What to produce —
Copy all lines below exactly as written. Leave pictures out.

Collected data —
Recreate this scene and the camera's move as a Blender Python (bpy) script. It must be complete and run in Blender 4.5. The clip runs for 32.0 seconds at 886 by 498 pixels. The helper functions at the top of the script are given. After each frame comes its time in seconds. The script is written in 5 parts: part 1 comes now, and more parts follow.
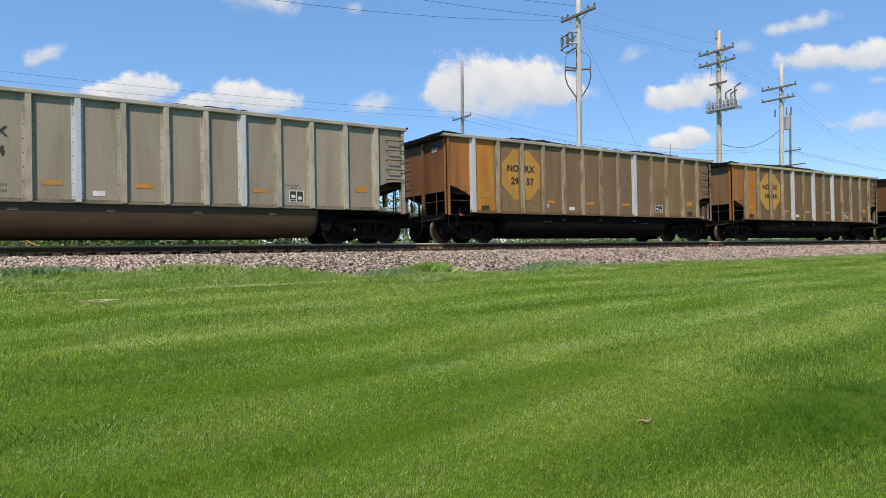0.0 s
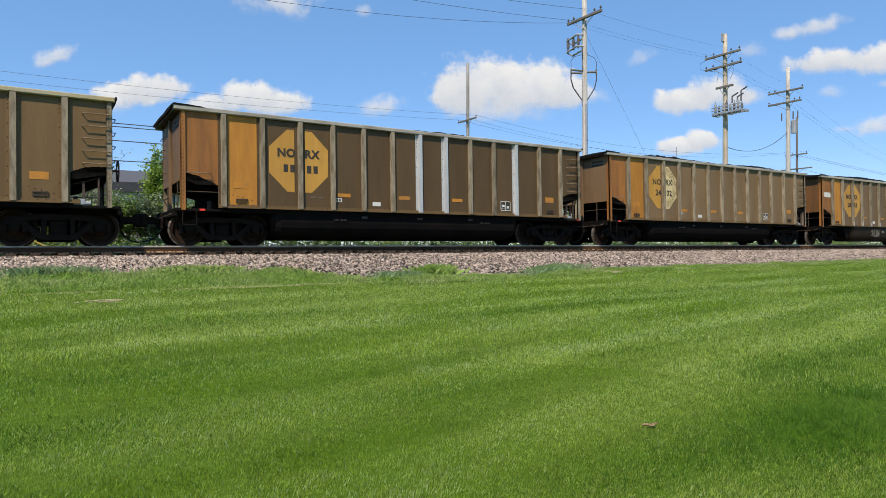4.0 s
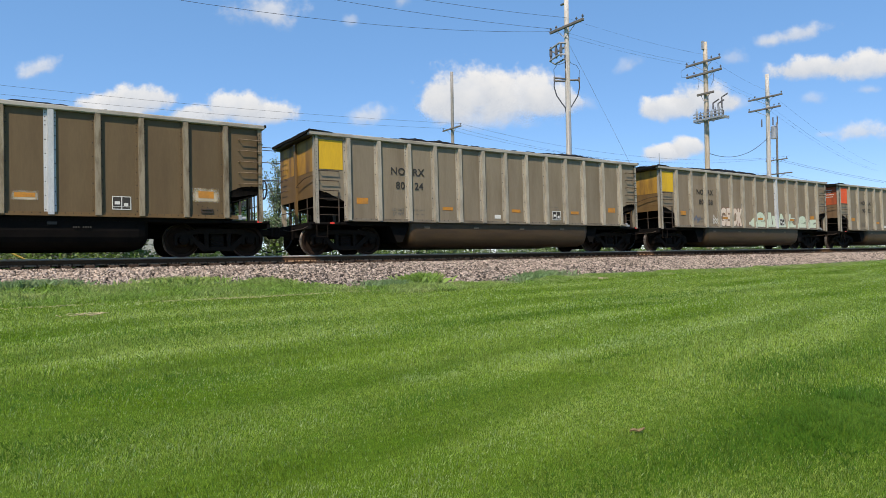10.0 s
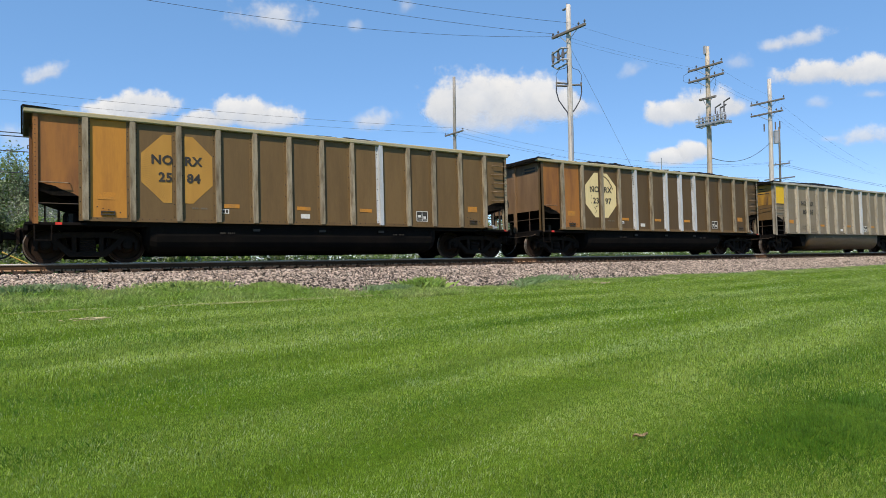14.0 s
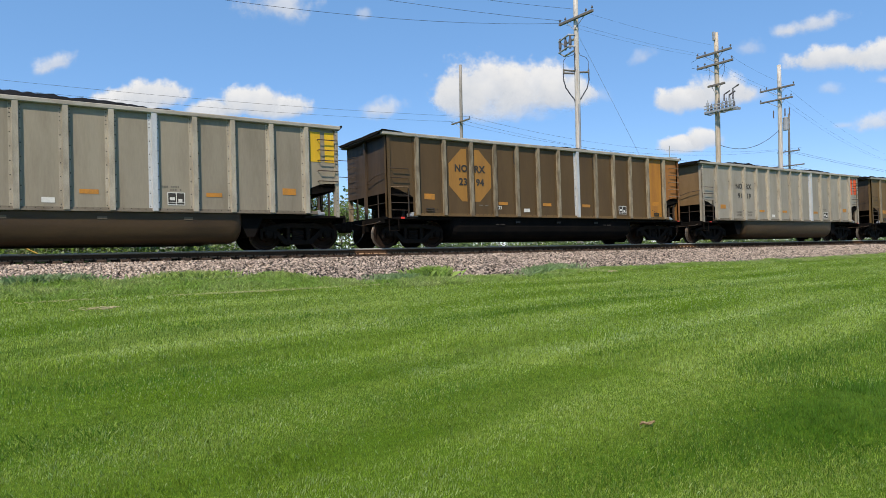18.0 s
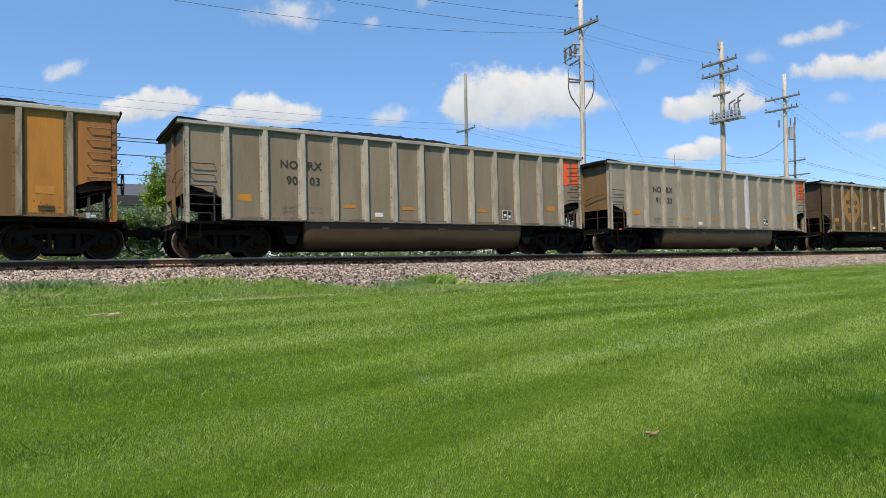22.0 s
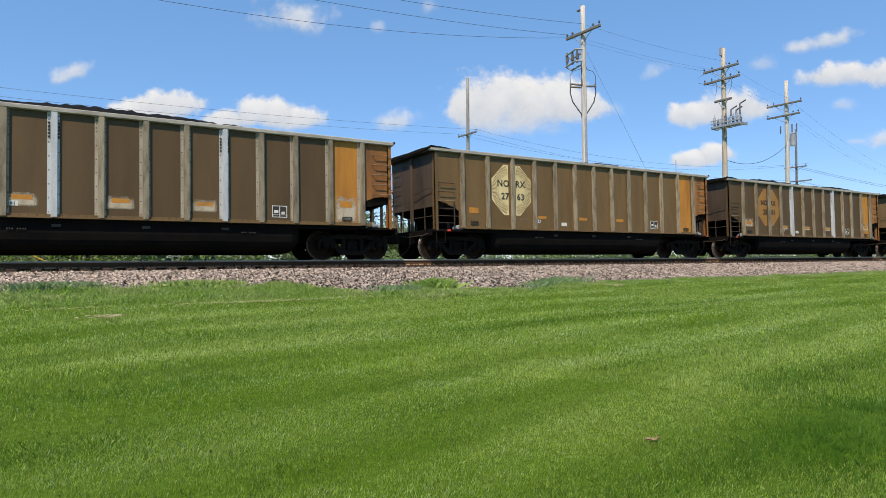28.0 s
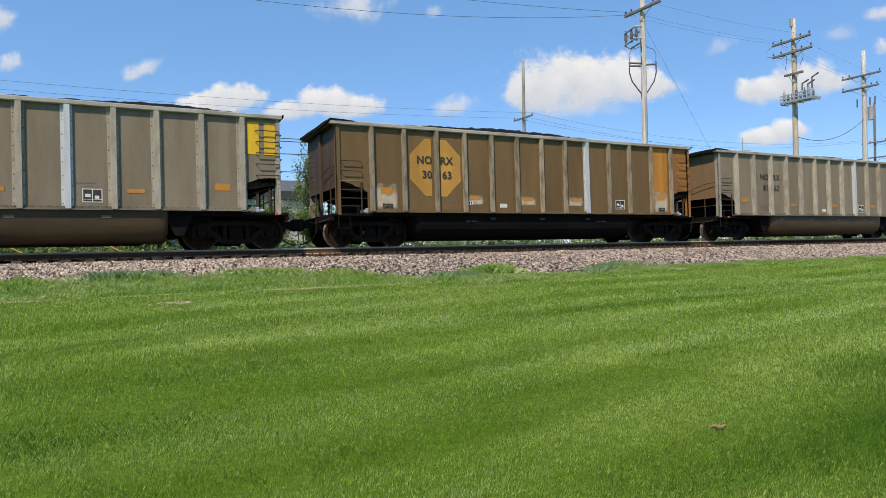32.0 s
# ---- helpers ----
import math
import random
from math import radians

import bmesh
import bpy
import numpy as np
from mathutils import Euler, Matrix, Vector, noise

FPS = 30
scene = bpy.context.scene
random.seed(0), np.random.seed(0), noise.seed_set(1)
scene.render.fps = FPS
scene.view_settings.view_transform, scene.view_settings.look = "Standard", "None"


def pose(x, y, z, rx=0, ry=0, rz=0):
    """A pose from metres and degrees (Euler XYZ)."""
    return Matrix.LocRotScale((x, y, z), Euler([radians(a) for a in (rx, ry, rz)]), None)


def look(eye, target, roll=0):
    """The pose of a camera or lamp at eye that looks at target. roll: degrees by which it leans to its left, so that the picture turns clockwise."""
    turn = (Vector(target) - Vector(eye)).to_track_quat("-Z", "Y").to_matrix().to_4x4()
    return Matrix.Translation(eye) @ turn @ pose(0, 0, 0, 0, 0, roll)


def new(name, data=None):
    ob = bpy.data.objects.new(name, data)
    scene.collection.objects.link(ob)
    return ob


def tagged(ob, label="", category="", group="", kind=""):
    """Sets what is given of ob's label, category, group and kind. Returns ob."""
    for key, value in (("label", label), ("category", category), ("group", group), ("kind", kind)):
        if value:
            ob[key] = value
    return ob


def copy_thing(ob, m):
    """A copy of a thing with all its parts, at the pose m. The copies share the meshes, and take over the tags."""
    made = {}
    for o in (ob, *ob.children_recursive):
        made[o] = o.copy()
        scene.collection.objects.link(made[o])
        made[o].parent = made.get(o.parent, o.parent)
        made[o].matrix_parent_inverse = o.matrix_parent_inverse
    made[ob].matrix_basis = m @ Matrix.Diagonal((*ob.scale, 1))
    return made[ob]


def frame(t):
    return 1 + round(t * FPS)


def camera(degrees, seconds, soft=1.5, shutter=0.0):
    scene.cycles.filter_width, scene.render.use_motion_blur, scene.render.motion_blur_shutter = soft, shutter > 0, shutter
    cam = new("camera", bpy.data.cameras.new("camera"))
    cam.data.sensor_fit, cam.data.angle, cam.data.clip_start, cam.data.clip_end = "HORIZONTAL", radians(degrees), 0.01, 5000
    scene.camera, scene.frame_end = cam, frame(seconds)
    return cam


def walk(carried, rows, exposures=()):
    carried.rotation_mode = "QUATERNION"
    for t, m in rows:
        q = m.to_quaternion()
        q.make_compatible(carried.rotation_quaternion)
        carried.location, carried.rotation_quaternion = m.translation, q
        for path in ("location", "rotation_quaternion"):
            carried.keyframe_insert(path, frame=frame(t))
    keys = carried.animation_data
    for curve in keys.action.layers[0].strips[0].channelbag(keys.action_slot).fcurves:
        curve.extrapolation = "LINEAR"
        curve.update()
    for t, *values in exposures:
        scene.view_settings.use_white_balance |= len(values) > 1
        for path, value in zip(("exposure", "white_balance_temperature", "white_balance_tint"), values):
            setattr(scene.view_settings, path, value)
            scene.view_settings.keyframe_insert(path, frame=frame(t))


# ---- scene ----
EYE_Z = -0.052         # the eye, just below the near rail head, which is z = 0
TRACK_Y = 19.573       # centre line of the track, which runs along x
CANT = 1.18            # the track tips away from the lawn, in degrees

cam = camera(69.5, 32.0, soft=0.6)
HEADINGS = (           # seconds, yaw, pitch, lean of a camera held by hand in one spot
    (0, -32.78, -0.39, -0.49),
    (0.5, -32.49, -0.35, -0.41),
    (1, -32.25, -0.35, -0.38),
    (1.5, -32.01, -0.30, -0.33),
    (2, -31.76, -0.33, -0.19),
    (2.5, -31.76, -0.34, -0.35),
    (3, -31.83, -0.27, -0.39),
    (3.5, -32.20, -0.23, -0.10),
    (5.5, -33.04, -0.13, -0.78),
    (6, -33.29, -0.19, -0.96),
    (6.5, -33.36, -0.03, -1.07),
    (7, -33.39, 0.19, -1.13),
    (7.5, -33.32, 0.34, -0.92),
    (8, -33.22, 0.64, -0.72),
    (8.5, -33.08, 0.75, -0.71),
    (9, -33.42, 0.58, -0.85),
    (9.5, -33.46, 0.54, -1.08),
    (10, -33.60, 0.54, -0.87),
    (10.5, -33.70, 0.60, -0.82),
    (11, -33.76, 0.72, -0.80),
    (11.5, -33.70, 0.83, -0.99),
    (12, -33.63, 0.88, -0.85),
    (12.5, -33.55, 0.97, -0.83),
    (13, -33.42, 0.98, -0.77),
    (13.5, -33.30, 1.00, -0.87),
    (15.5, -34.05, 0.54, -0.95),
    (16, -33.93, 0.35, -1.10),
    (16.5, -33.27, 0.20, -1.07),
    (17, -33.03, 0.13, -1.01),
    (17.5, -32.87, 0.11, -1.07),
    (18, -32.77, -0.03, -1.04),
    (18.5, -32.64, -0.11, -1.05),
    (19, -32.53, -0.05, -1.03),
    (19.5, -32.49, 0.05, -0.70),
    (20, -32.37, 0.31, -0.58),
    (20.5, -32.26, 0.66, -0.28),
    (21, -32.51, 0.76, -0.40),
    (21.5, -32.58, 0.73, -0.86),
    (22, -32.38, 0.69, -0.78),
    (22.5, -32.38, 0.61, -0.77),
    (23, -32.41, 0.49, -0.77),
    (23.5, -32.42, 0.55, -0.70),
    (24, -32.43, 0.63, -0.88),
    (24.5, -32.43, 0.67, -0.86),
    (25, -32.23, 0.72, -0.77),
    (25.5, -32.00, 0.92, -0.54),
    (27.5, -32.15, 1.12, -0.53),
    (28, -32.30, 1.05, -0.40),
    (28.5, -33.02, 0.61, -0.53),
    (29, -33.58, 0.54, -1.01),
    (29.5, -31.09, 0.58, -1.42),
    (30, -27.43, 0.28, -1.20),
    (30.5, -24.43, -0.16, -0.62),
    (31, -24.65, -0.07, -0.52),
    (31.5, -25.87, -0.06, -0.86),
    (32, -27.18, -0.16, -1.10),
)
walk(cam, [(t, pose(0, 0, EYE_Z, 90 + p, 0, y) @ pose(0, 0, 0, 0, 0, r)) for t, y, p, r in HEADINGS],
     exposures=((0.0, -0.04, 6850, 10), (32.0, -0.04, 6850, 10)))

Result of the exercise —
Recreate this scene and the camera's move as a Blender Python (bpy) script. It must be complete and run in Blender 4.5. The clip runs for 32.0 seconds at 886 by 498 pixels. The helper functions at the top of the script are given. After each frame comes its time in seconds. The script is written in 5 parts: part 1 comes now, and more parts follow.
0.0 s
4.0 s
10.0 s
14.0 s
18.0 s
22.0 s
28.0 s
32.0 s
# ---- helpers ----
import math
import random
from math import radians

import bmesh
import bpy
import numpy as np
from mathutils import Euler, Matrix, Vector, noise

FPS = 30
scene = bpy.context.scene
random.seed(0), np.random.seed(0), noise.seed_set(1)
scene.render.fps = FPS
scene.view_settings.view_transform, scene.view_settings.look = "Standard", "None"


def pose(x, y, z, rx=0, ry=0, rz=0):
    """A pose from metres and degrees (Euler XYZ)."""
    return Matrix.LocRotScale((x, y, z), Euler([radians(a) for a in (rx, ry, rz)]), None)


def look(eye, target, roll=0):
    """The pose of a camera or lamp at eye that looks at target. roll: degrees by which it leans to its left, so that the picture turns clockwise."""
    turn = (Vector(target) - Vector(eye)).to_track_quat("-Z", "Y").to_matrix().to_4x4()
    return Matrix.Translation(eye) @ turn @ pose(0, 0, 0, 0, 0, roll)


def new(name, data=None):
    ob = bpy.data.objects.new(name, data)
    scene.collection.objects.link(ob)
    return ob


def tagged(ob, label="", category="", group="", kind=""):
    """Sets what is given of ob's label, category, group and kind. Returns ob."""
    for key, value in (("label", label), ("category", category), ("group", group), ("kind", kind)):
        if value:
            ob[key] = value
    return ob


def copy_thing(ob, m):
    """A copy of a thing with all its parts, at the pose m. The copies share the meshes, and take over the tags."""
    made = {}
    for o in (ob, *ob.children_recursive):
        made[o] = o.copy()
        scene.collection.objects.link(made[o])
        made[o].parent = made.get(o.parent, o.parent)
        made[o].matrix_parent_inverse = o.matrix_parent_inverse
    made[ob].matrix_basis = m @ Matrix.Diagonal((*ob.scale, 1))
    return made[ob]


def frame(t):
    return 1 + round(t * FPS)


def camera(degrees, seconds, soft=1.5, shutter=0.0):
    scene.cycles.filter_width, scene.render.use_motion_blur, scene.render.motion_blur_shutter = soft, shutter > 0, shutter
    cam = new("camera", bpy.data.cameras.new("camera"))
    cam.data.sensor_fit, cam.data.angle, cam.data.clip_start, cam.data.clip_end = "HORIZONTAL", radians(degrees), 0.01, 5000
    scene.camera, scene.frame_end = cam, frame(seconds)
    return cam


def walk(carried, rows, exposures=()):
    carried.rotation_mode = "QUATERNION"
    for t, m in rows:
        q = m.to_quaternion()
        q.make_compatible(carried.rotation_quaternion)
        carried.location, carried.rotation_quaternion = m.translation, q
        for path in ("location", "rotation_quaternion"):
            carried.keyframe_insert(path, frame=frame(t))
    keys = carried.animation_data
    for curve in keys.action.layers[0].strips[0].channelbag(keys.action_slot).fcurves:
        curve.extrapolation = "LINEAR"
        curve.update()
    for t, *values in exposures:
        scene.view_settings.use_white_balance |= len(values) > 1
        for path, value in zip(("exposure", "white_balance_temperature", "white_balance_tint"), values):
            setattr(scene.view_settings, path, value)
            scene.view_settings.keyframe_insert(path, frame=frame(t))


# ---- scene ----
EYE_Z = -0.052         # the eye, just below the near rail head, which is z = 0
TRACK_Y = 19.573       # centre line of the track, which runs along x
CANT = 1.18            # the track tips away from the lawn, in degrees

cam = camera(69.5, 32.0, soft=0.6)
HEADINGS = (           # seconds, yaw, pitch, lean of a camera held by hand in one spot
    (0, -32.78, -0.39, -0.49),
    (0.5, -32.49, -0.35, -0.41),
    (1, -32.25, -0.35, -0.38),
    (1.5, -32.01, -0.30, -0.33),
    (2, -31.76, -0.33, -0.19),
    (2.5, -31.76, -0.34, -0.35),
    (3, -31.83, -0.27, -0.39),
    (3.5, -32.20, -0.23, -0.10),
    (5.5, -33.04, -0.13, -0.78),
    (6, -33.29, -0.19, -0.96),
    (6.5, -33.36, -0.03, -1.07),
    (7, -33.39, 0.19, -1.13),
    (7.5, -33.32, 0.34, -0.92),
    (8, -33.22, 0.64, -0.72),
    (8.5, -33.08, 0.75, -0.71),
    (9, -33.42, 0.58, -0.85),
    (9.5, -33.46, 0.54, -1.08),
    (10, -33.60, 0.54, -0.87),
    (10.5, -33.70, 0.60, -0.82),
    (11, -33.76, 0.72, -0.80),
    (11.5, -33.70, 0.83, -0.99),
    (12, -33.63, 0.88, -0.85),
    (12.5, -33.55, 0.97, -0.83),
    (13, -33.42, 0.98, -0.77),
    (13.5, -33.30, 1.00, -0.87),
    (15.5, -34.05, 0.54, -0.95),
    (16, -33.93, 0.35, -1.10),
    (16.5, -33.27, 0.20, -1.07),
    (17, -33.03, 0.13, -1.01),
    (17.5, -32.87, 0.11, -1.07),
    (18, -32.77, -0.03, -1.04),
    (18.5, -32.64, -0.11, -1.05),
    (19, -32.53, -0.05, -1.03),
    (19.5, -32.49, 0.05, -0.70),
    (20, -32.37, 0.31, -0.58),
    (20.5, -32.26, 0.66, -0.28),
    (21, -32.51, 0.76, -0.40),
    (21.5, -32.58, 0.73, -0.86),
    (22, -32.38, 0.69, -0.78),
    (22.5, -32.38, 0.61, -0.77),
    (23, -32.41, 0.49, -0.77),
    (23.5, -32.42, 0.55, -0.70),
    (24, -32.43, 0.63, -0.88),
    (24.5, -32.43, 0.67, -0.86),
    (25, -32.23, 0.72, -0.77),
    (25.5, -32.00, 0.92, -0.54),
    (27.5, -32.15, 1.12, -0.53),
    (28, -32.30, 1.05, -0.40),
    (28.5, -33.02, 0.61, -0.53),
    (29, -33.58, 0.54, -1.01),
    (29.5, -31.09, 0.58, -1.42),
    (30, -27.43, 0.28, -1.20),
    (30.5, -24.43, -0.16, -0.62),
    (31, -24.65, -0.07, -0.52),
    (31.5, -25.87, -0.06, -0.86),
    (32, -27.18, -0.16, -1.10),
)
walk(cam, [(t, pose(0, 0, EYE_Z, 90 + p, 0, y) @ pose(0, 0, 0, 0, 0, r)) for t, y, p, r in HEADINGS],
     exposures=((0.0, -0.04, 6850, 10), (32.0, -0.04, 6850, 10)))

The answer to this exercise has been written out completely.